L'Organisation hydrographique internationale, créée il y a un siècle et basée à Monaco, effectue des relevés des mers et des océans du monde entier et est ce qui s'approche le plus d'une autorité chargée d'harmoniser les noms des eaux internationales.

Les Nations unies disposent également d'un groupe d'experts sur les noms géographiques, dont la prochaine réunion débutera le 28 avril.

Martin Levinson, président émérite de l'Institut de sémantique générale, se demande si Trump investira son capital politique pour tenter de convaincre d'autres pays.

"Veut-il vraiment les contraindre pour quelque chose d'aussi mineur que cela?", se demande-t-il.

"Je pense que l'avantage politique se situe au niveau de l'opinion publique auquel il s'adresse, en disant que nous sommes des patriotes, que c'est notre pays, que nous n'allons pas laisser le nom être subsumé par d'autres pays", dit-il.

Mais il doute que d'autres pays en viennent à le suivre.

- "Géopolitique du spectacle" -

Les différends sur les noms géographiques sont légion dans le monde.

La Corée du Sud, par exemple, n'apprécie guère l'appellation de "mer du Japon" préférant parler de la "mer de l'Est".

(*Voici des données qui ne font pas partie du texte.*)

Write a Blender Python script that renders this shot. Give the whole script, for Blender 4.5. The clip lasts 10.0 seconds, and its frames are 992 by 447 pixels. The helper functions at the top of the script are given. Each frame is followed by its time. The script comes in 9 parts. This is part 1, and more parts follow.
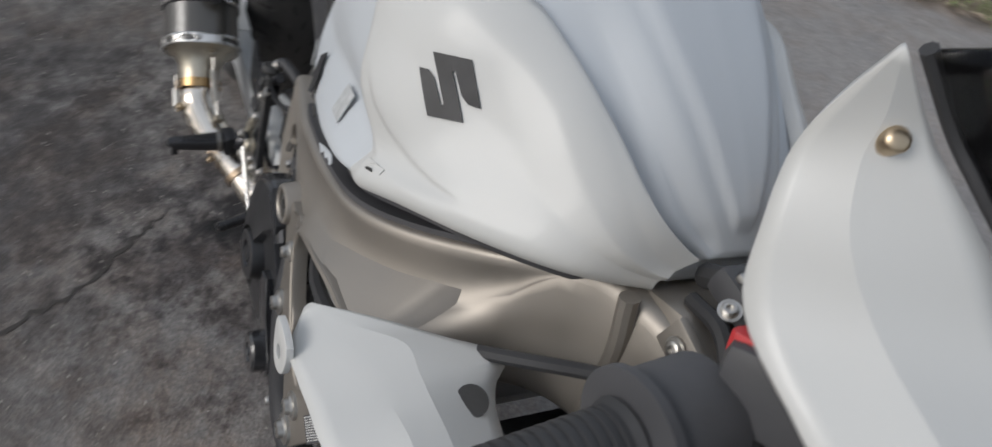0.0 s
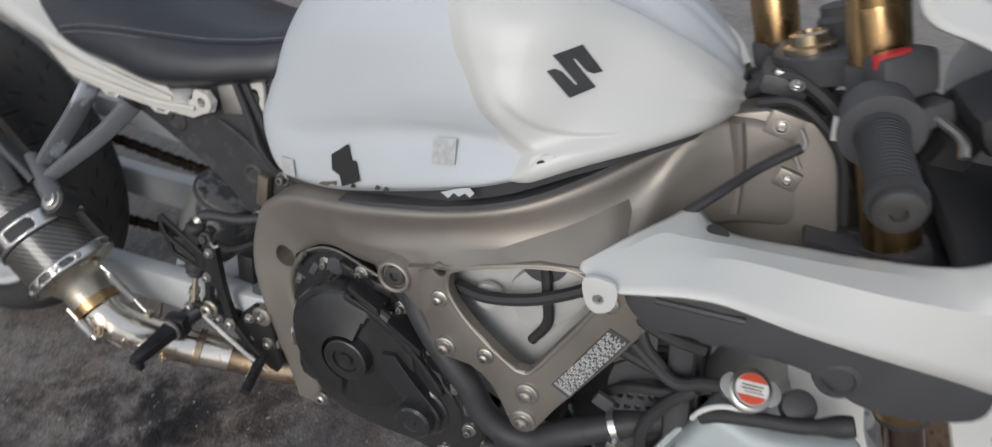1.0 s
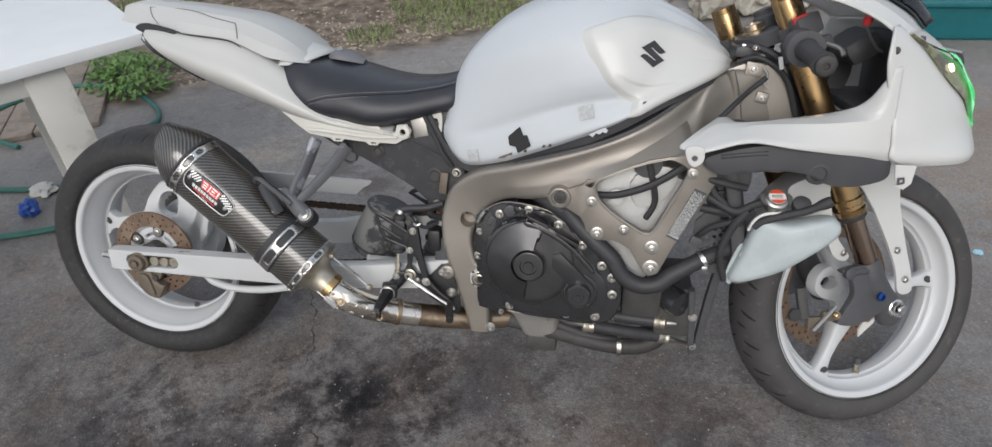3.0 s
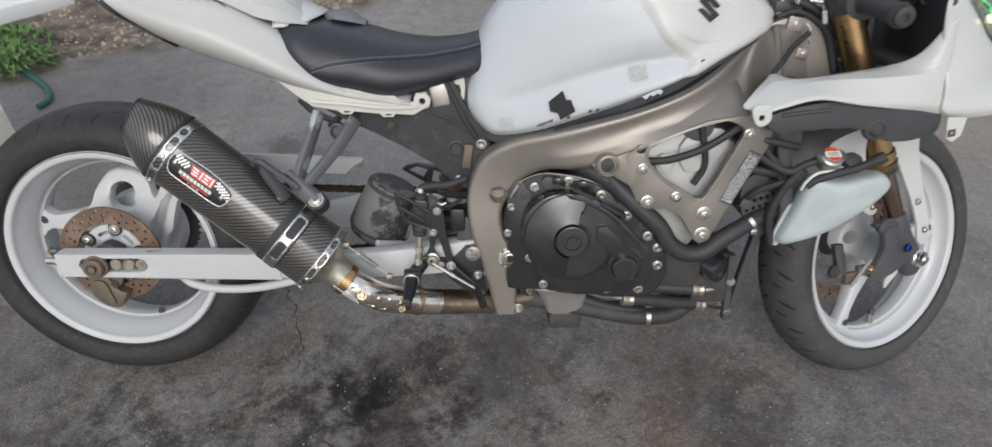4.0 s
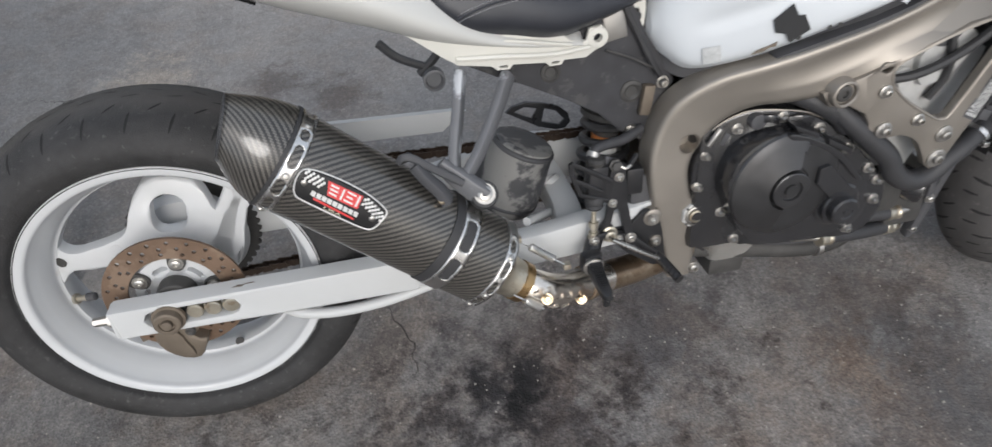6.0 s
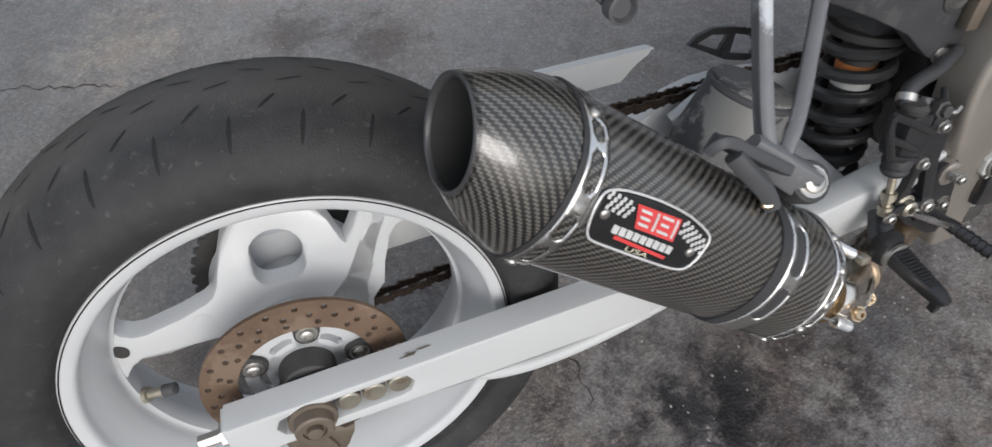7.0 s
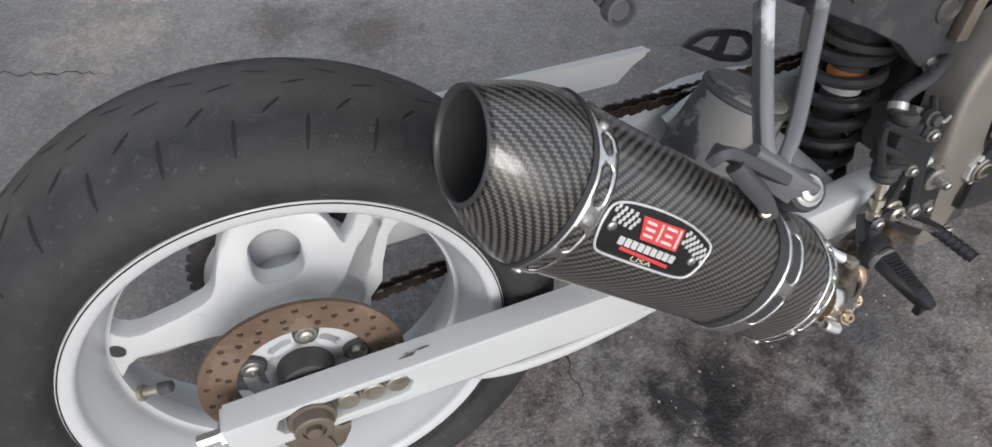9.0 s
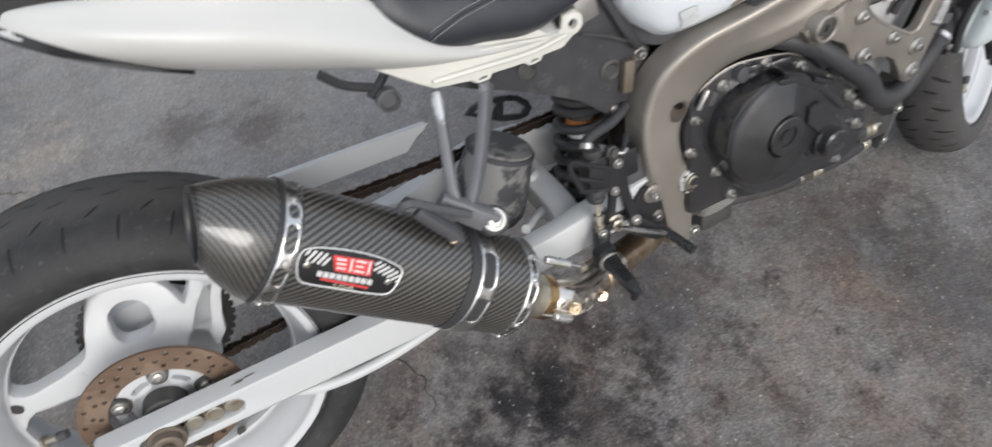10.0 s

Au Moyen-Orient, Donald Trump a pu irriter les Iraniens lors de son premier mandat en parlant publiquement de "Golfe d'Arabie" pour désigner la masse d'eau riche en pétrole historiquement connue sous le nom de "Golfe persique", mais que les nationalistes arabes cherchent à rebaptiser depuis des décennies.

Pour Gerry Kearns, professeur de géographie à l'université Maynooth en Irlande, l'annonce de Trump relève de la "géopolitique du spectacle" mais elle démontre aussi un penchant idéologique.

Selon lui, en menaçant également de s'emparer du canal de Panama, Donald Trump cherche à projeter un nouveau type de doctrine Monroe, la déclaration de 1823 des Etats-Unis selon laquelle ils domineraient le continent américain.

"En revendiquant le droit de forcer les autres à utiliser le nom de son choix, M. Trump affirme une sorte de souveraineté sur une étendue d'eau internationale", dit-il.